= The Story of My Heart =

Book by Richard Jefferies

The Story of My Heart is a non-fiction book first published in 1883 by English nature writer, essayist, and journalist Richard Jefferies.

The book has been described as a "spiritual autobiography" where Jefferies discusses natural history and philosophy.

In The Story of My Heart, Jefferies recounted the development of his thoughts since the age of eighteen. Throughout the book, Jefferies repeatedly described his love of the natural world and his longing for harmony with "the visible universe". Jefferies argued that excessive learning is a restriction on thought. Jefferies also argued that there is no "design" in the natural world, that the human soul dies with the body, and that the traditional Christian conceptions of God does not exist. Jefferies writes in The Story of My Heart about his belief that there is a "soul life" flowing through the natural world, a force which he describes as "infinitely higher than deity". Throughout the book, Jefferies expresses strong admiration for both the beauty of the natural world and the human body. Jefferies postulated that human beings should attain the "fullness of physical life" and reject asceticism. In a later passage, Jefferies criticized poverty in Victorian Britain, saying the nation had sufficient resources to feed and clothe everyone:

Food and drink, roof and clothes, are the inalienable right of every child born into the light.

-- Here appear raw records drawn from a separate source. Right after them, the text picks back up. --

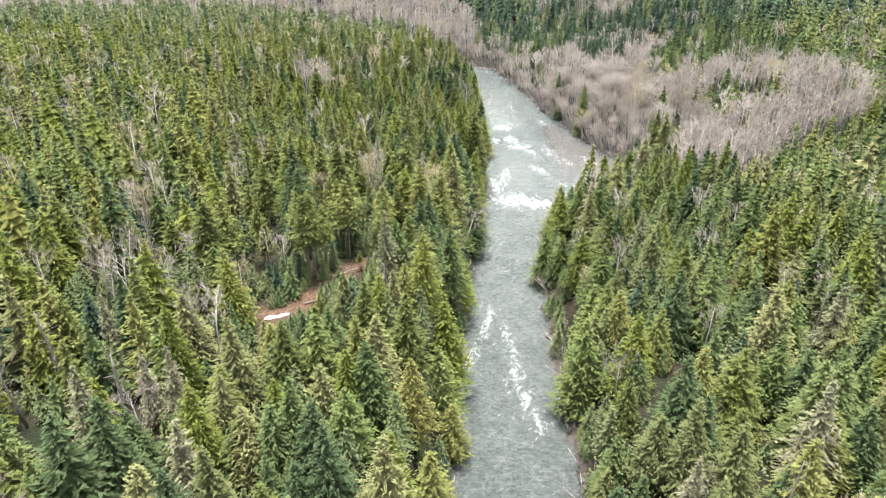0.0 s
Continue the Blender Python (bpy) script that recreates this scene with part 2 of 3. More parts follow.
class Pile:
    """Collects triangles."""

    def __init__(self):
        self.v, self.t, self.n = [], [], 0

    def add(self, verts, tris):
        verts, tris = np.asarray(verts, float).reshape(-1, 3), np.asarray(tris, int).reshape(-1, 3)
        self.v.append(verts)
        self.t.append(tris + self.n)
        self.n += len(verts)

    def arrays(self):
        return np.concatenate(self.v), np.concatenate(self.t)

    def mesh(self, name, mats, smooth=False):
        v, t = self.arrays()
        return mesh_of(name, v, t, mats, smooth=smooth)


def tube(pile, points, radii, sides=5):
    """A tapered limb along points."""
    pts = np.asarray(points, float)
    ways = np.gradient(pts, axis=0)
    ways /= np.linalg.norm(ways, axis=1)[:, None] + 1e-9
    ref = np.array([1.0, 0, 0]) if abs(ways[0, 0]) < 0.8 else np.array([0, 1.0, 0])
    u = np.cross(ways, ref)
    u /= np.linalg.norm(u, axis=1)[:, None] + 1e-9
    w = np.cross(ways, u)
    a = np.linspace(0, 2 * np.pi, sides, endpoint=False)
    ring = pts[:, None] + np.asarray(radii)[:, None, None] * (np.cos(a)[None, :, None] * u[:, None] + np.sin(a)[None, :, None] * w[:, None])
    tris = []
    for i in range(len(pts) - 1):
        for k in range(sides):
            a0, a1, b0, b1 = i * sides + k, i * sides + (k + 1) % sides, (i + 1) * sides + k, (i + 1) * sides + (k + 1) % sides
            tris += [(a0, a1, b1), (a0, b1, b0)]
    tris += [(0, k + 1, k) for k in range(1, sides - 1)]
    last = (len(pts) - 1) * sides
    tris += [(last, last + k, last + k + 1) for k in range(1, sides - 1)]
    pile.add(ring, tris)


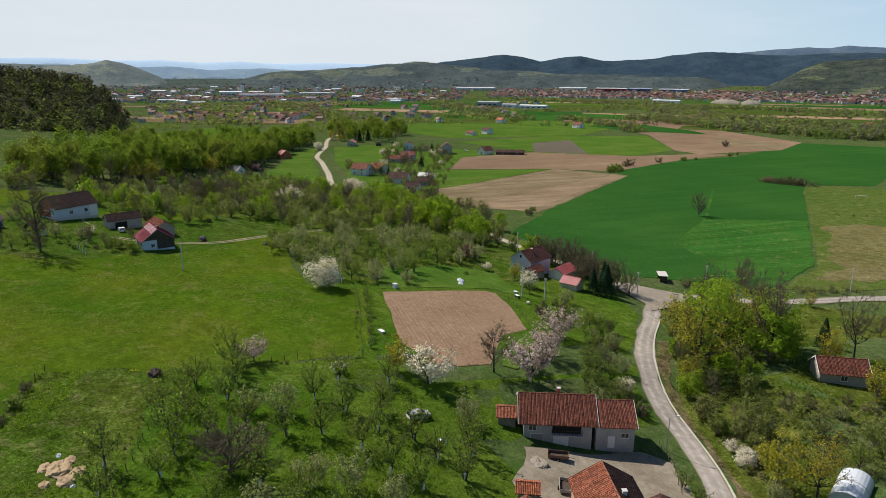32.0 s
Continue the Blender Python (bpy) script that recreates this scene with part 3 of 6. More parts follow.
# ---- houses ----
def roof_mat(name, c1, c2, c3, pitch=0.33, rnd=0.1):
    """Rows of clay tiles: courses across the slope, rolls along it, weathered patches."""
    N = Nodes(name)
    v = N.local()
    sep = N.n("ShaderNodeSeparateXYZ")
    N.link(v, sep.inputs[0])
    roll = N.math("SINE", N.math("MULTIPLY", sep.outputs[0], 6.283 / (pitch * 0.75)), 0.0)
    course = N.math("FRACT", N.math("MULTIPLY", sep.outputs[2], 1.0 / (pitch * 0.55)), 0.0)
    big, mid, fine = N.noise(v, 0.45, 5, 0.65), N.noise(v, 2.2, 5, 0.7), N.noise(v, 11, 3)
    col = N.mix(N.ramp(big, 0.35, 0.65), c1, c2)
    col = N.mix(N.ramp(mid, 0.48, 0.66, 0, 0.9), col, c3)
    vo = N.n("ShaderNodeTexVoronoi")
    vo.inputs["Scale"].default_value = 1.0 / pitch
    N.link(v, vo.inputs["Vector"])
    bw = N.n("ShaderNodeRGBToBW")
    N.link(vo.outputs["Color"], bw.inputs[0])
    col = N.mix(1.0, col, N.ramp(bw.outputs[0], 0.2, 0.8, 0.6, 1.3), "MULTIPLY")
    col = N.mix(0.9, col, N.ramp(fine, 0.25, 0.75, 0.6, 1.15), "MULTIPLY")
    r = N.n("ShaderNodeObjectInfo").outputs["Random"]
    col = N.mix(1.0, col, N.ramp(r, 0, 1, 1 - rnd, 1 + rnd), "MULTIPLY")
    N.bump(N.math("ADD", N.math("MULTIPLY", roll, 0.5), course), 0.9, 0.07)
    return N.done(col, 0.85, 0, 0.2)


TILE_RED = roof_mat("red_clay_tiles", (0.22, 0.075, 0.048), (0.28, 0.1, 0.062), (0.15, 0.06, 0.045))
TILE_ORANGE = roof_mat("orange_clay_tiles", (0.44, 0.14, 0.062), (0.5, 0.18, 0.085), (0.32, 0.11, 0.065))
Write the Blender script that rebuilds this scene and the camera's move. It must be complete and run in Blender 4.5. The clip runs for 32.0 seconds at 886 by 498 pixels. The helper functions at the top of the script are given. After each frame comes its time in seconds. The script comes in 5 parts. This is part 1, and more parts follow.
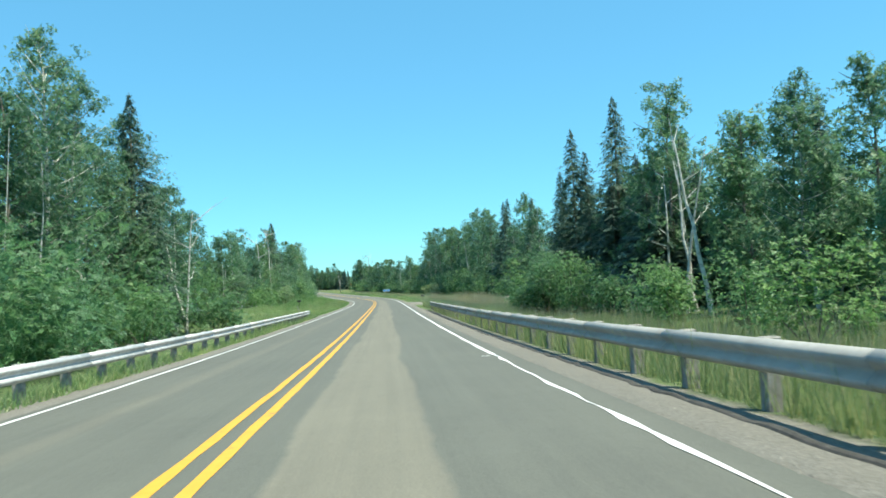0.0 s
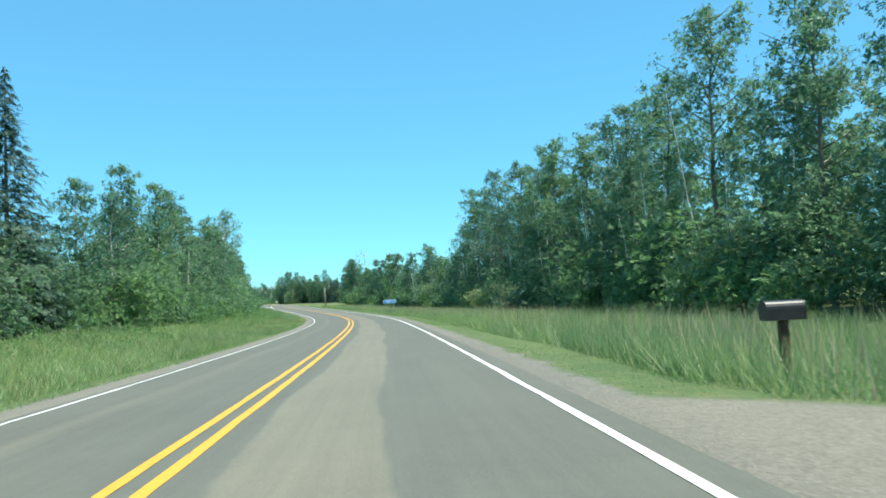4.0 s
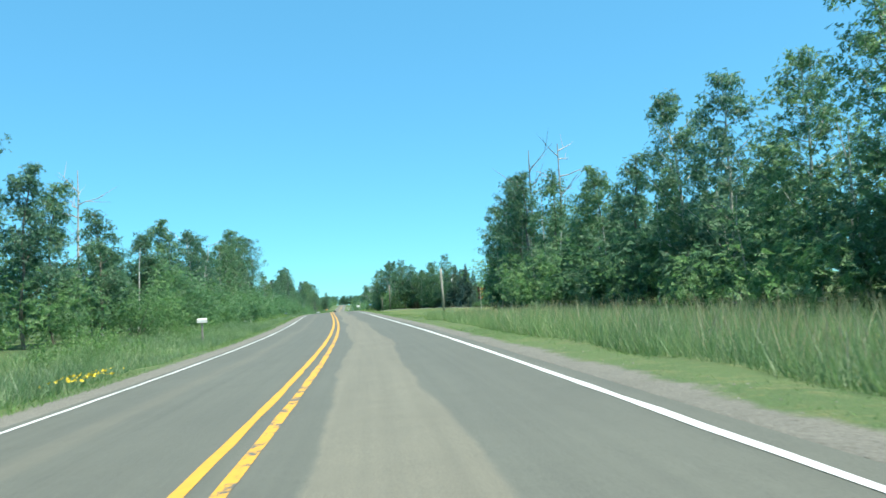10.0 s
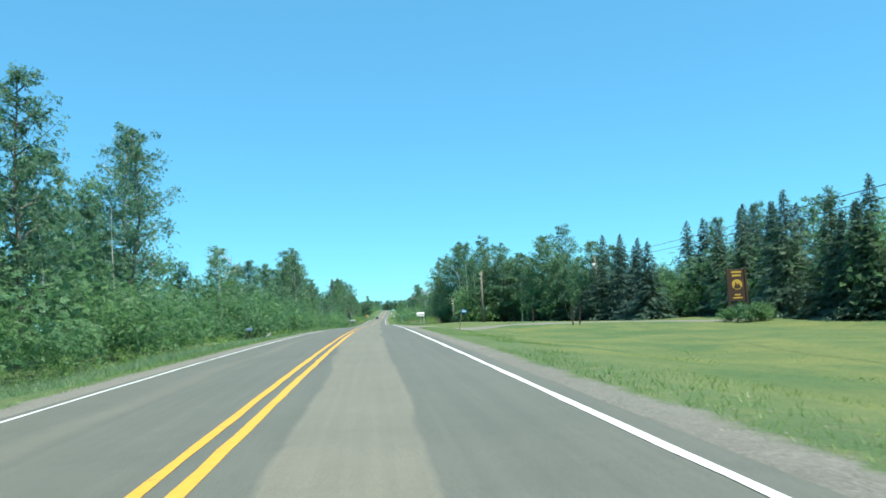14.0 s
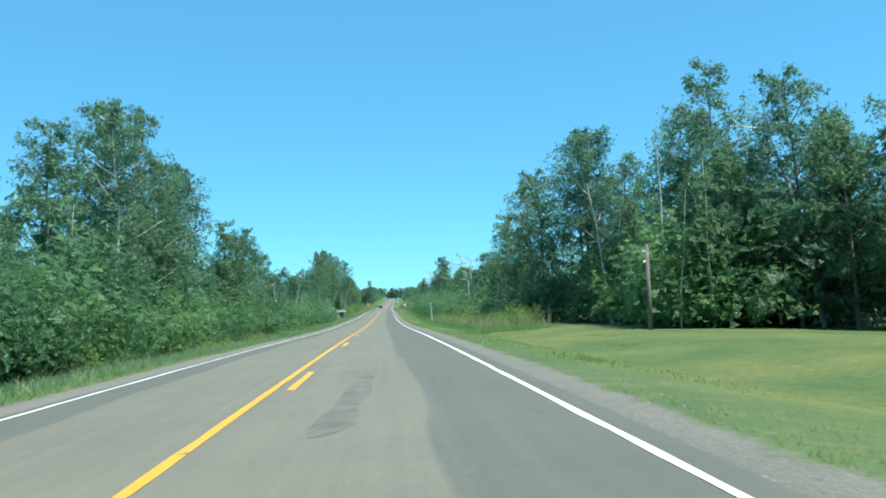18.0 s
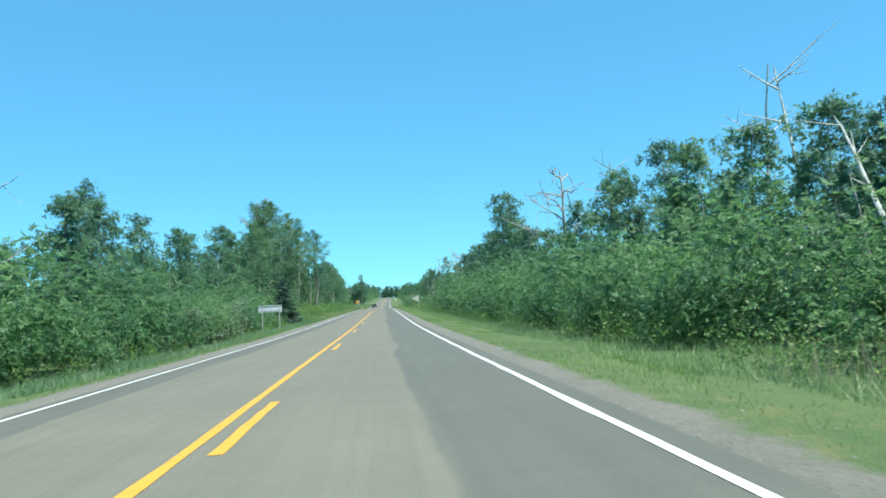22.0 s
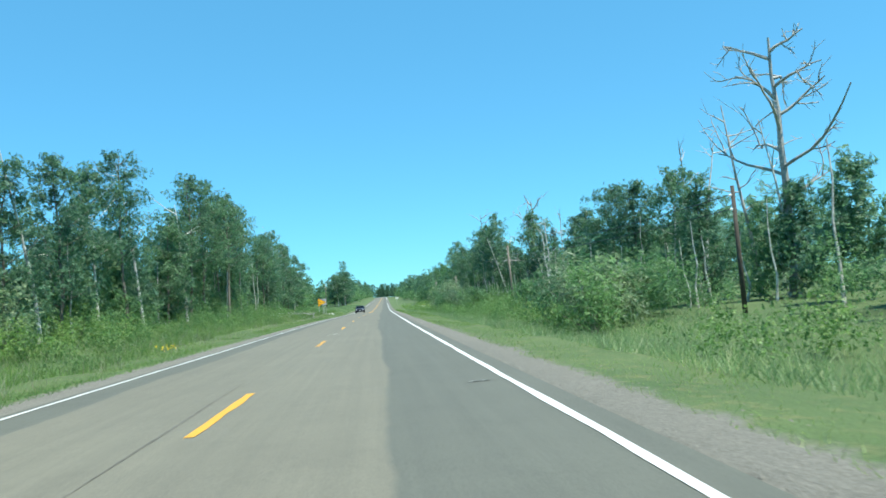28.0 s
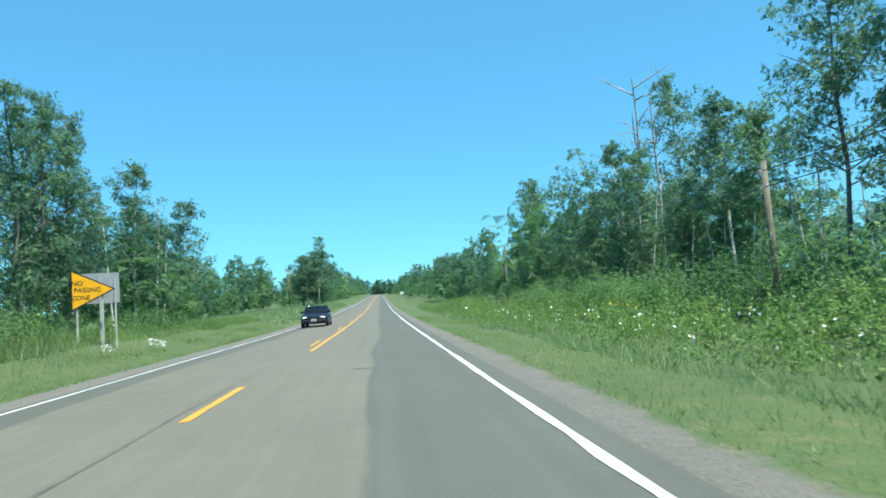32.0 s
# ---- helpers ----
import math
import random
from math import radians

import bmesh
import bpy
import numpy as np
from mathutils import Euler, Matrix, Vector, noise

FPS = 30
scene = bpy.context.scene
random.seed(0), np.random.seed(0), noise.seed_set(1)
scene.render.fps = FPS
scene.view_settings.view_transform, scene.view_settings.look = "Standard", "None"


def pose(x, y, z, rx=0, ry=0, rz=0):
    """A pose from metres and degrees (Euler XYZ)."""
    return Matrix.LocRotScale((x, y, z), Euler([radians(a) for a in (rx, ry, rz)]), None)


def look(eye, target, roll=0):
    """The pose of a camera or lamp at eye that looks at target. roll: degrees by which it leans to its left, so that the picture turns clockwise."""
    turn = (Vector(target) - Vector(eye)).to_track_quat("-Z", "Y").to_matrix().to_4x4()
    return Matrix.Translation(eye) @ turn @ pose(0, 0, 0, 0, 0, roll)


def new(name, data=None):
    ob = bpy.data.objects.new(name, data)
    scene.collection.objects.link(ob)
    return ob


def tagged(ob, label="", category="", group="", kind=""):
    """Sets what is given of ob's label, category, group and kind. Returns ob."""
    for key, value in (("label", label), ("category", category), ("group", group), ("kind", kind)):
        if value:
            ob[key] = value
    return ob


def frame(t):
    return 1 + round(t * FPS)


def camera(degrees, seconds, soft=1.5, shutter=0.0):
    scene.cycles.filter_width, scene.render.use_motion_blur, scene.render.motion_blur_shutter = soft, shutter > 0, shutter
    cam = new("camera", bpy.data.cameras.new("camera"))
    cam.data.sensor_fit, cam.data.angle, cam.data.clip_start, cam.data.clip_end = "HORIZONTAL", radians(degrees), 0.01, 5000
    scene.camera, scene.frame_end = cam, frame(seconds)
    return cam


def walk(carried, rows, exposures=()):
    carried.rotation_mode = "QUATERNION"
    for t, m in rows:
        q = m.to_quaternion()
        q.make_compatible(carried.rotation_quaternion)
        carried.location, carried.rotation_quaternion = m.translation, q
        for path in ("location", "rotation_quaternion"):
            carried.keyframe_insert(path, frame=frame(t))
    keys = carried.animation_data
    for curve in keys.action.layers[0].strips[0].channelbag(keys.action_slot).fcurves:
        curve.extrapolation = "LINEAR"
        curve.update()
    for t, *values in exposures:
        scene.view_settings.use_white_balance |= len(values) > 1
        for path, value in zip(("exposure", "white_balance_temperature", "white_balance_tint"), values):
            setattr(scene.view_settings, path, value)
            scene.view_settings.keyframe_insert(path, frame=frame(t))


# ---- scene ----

# ---------------------------------------------------------------- the road's line in plan and height
STEP = 2.0
S0, S1 = -60.0, 1500.0
KNOTS = [-60] + [20 * k for k in range(39)] + [1500]
HEAD_D = [0.37, 0.37, 0.37, 0.35, 0.34, 0.4, 0.64, 1.2, 2.2, 3.67, 5.51, 7.55, 9.55, 11.31, 12.7, 13.68, 14.26, 14.49, 14.44,
          14.22, 13.97, 13.79, 13.73, 13.78, 13.87, 13.91, 13.86, 13.72, 13.54, 13.39, 13.31, 13.32, 13.4, 13.48, 13.52, 13.48,
          13.37, 13.22, 13.05, 12.87, 12.6]
ELEV_S = [-60] + [20 * k for k in range(39)] + [800, 850, 950, 1100, 1300, 1500]
ELEV_Z = [1.6, 0.08, -0.48, -0.84, -1.15, -1.44, -1.73, -2, -2.23, -2.43, -2.62, -2.76, -2.78, -2.69, -2.53, -2.31, -2.01,
          -1.66, -1.35, -1.14, -1.02, -1, -1.03, -1.08, -1.22, -1.44, -1.59, -1.61, -1.58, -1.51, -1.33, -1.1, -0.87, -0.67,
          -0.5, -0.34, -0.17, 0, 0.16, 0.21, 0.42, 1, 3, 6.5, 11.5, 14]
_s = np.arange(S0, S1 + STEP, STEP)
_h = np.radians(np.interp(_s, KNOTS, HEAD_D))
_h = np.convolve(np.pad(_h, 10, mode="edge"), np.ones(21) / 21, mode="valid")
_x = np.concatenate([[0], np.cumsum(-np.sin(_h[:-1]) * STEP)])
_y = np.concatenate([[0], np.cumsum(np.cos(_h[:-1]) * STEP)])
_i0 = int(round(-S0 / STEP))
_x, _y = _x - _x[_i0] + 0.27, _y - _y[_i0]
_zr = np.interp(_s, ELEV_S, ELEV_Z)
_zr = np.convolve(np.pad(_zr, 5, mode="edge"), np.ones(11) / 11, mode="valid")


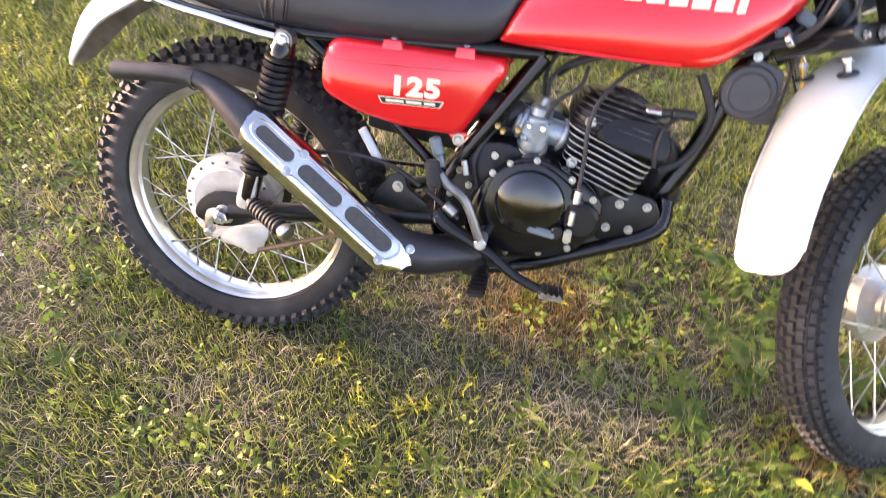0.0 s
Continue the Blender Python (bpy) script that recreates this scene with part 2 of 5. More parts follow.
def prism(poly, y0, y1, bevel=0.004, seg=2):
    """A plate with the outline poly in x and z, from y0 to y1."""
    bm = bmesh.new()
    a = [bm.verts.new((x, y0, z)) for x, z in poly]
    b = [bm.verts.new((x, y1, z)) for x, z in poly]
    n = len(poly)
    bm.faces.new(a)
    bm.faces.new(b[::-1])
    for i in range(n):
        bm.faces.new((a[i], b[i], b[(i + 1) % n], a[(i + 1) % n]))
    bmesh.ops.recalc_face_normals(bm, faces=bm.faces)
    if bevel:
        bmesh.ops.bevel(bm, geom=bm.edges[:], offset=bevel, segments=seg, affect="EDGES", profile=0.6, clamp_overlap=True)
    return bm


def rounded(poly, k=4):
    """A softer outline: Catmull-Rom round a closed polygon."""
    n = len(poly)
    out = []
    for i in range(n):
        a, b, c, d = [Vector((*poly[(i + o) % n], 0)) for o in (-1, 0, 1, 2)]
        for j in range(k):
            t = j / k
            q = 0.5 * (2 * b + (c - a) * t + (2 * a - 5 * b + 4 * c - d) * t * t + (3 * b - a - 3 * c + d) * t ** 3)
            out.append((q.x, q.y))
    return out


def box(c, size, m=ID, bevel=0.002):
    bm = bmesh.new()
    bmesh.ops.create_cube(bm, size=1)
    for v in bm.verts:
        v.co = Vector((v.co.x * size[0], v.co.y * size[1], v.co.z * size[2]))
    if bevel:
        bmesh.ops.bevel(bm, geom=bm.edges[:], offset=bevel, segments=2, affect="EDGES", clamp_overlap=True)
    bmesh.ops.transform(bm, matrix=Matrix.Translation(c) @ m, verts=bm.verts)
    return bm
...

The book and its themes have been compared to the American transcendentalist movement. Other Transcendentalist themes concerning rapturous union with Nature can be found in the writings of Ralph Waldo Emerson, Henry Thoreau, and John Muir. The scholar Roger Ebbatson considers that the book's "speculative" spiritualism is emblematic of the decline of Christian belief in the more empirical Victorian era. Neil Evernden has argued that the philosophy of nature that Jefferies puts forward in the book is similar to modern ecological concepts, with that philosophy's emphasis on the relationship between humans, animals and plants.

== Reception ==
The Oxford Companion to English Literature noted that the atheism expressed in The Story of My Heart caused "considerable scandal" upon publication.
Critical reaction to the book was mixed. Jefferies' biographer Henry Stephens Salt wrote "there is no doubt that judged from a literary as well as from an intellectual standpoint, the most noteworthy of Jefferies' complete volumes is The Story of my Heart". Salt also compared the philosophy articulated in the book to those of Percy Bysshe Shelley and Henry David Thoreau. Salt also noted, however, that The Story of My Heart sold poorly compared to the other books published by Jefferies in his lifetime. Edward Carpenter described The Story of My Heart as "most beautiful - wonderfully beautiful." Mary Webb read The Story of My Heart as a teenager and greatly admired the book, calling it a "Gospel of the Earth". Henry Miller praised The Story of My Heart in his book The Books In My Life (1952); Miller wrote that "The Story of My Heart is an inspirational work and in the whole of literature there are very few such works. It is a mighty utterance. An heroic utterance." Leslie Paul lauded The Story of My Heart, writing that in the book Jefferies had made a "tremendous intellectual and spiritual effort" to understand the natural world. However, Paul rejected the book's repudiation of Christianity. Ethel Mannin also praised The Story of My Heart. Mannin called The Story of My Heart "a lovely book", although she said she could not agree with the book's philosophy "in its entirety", she thought parts of it were "beautiful and true". In a letter to Richard Duncan in 1962, Denise Levertov wrote that she had read The Story of My Heart. She added "the first 2 chapters have lived with me always, since I read them when I was about 15." Conversely, D. H. Lawrence, in a 1912 letter to Edward Garnett, wrote "I don't like The Story of My Heart". Jefferies' fellow nature writer, W. H. Hudson, dismissed The Story of My Heart. Hudson wrote about the book "We've all got mysticism in us; it's nothing to brag about", and later wrote that the book "touches on the borders of insanity." H. J. Massingham, who had expressed admiration for Jefferies' other works, dismissed The Story of My Heart as "a very bad and tawdry book": Massingham was particularly offended by the book's censure of Christianity. A new edition of The Story of My Heart published in 2014 notes that the American conservationist Rachel Carson had two copies of the book at her bedside, but others found the work "barely comprehensible".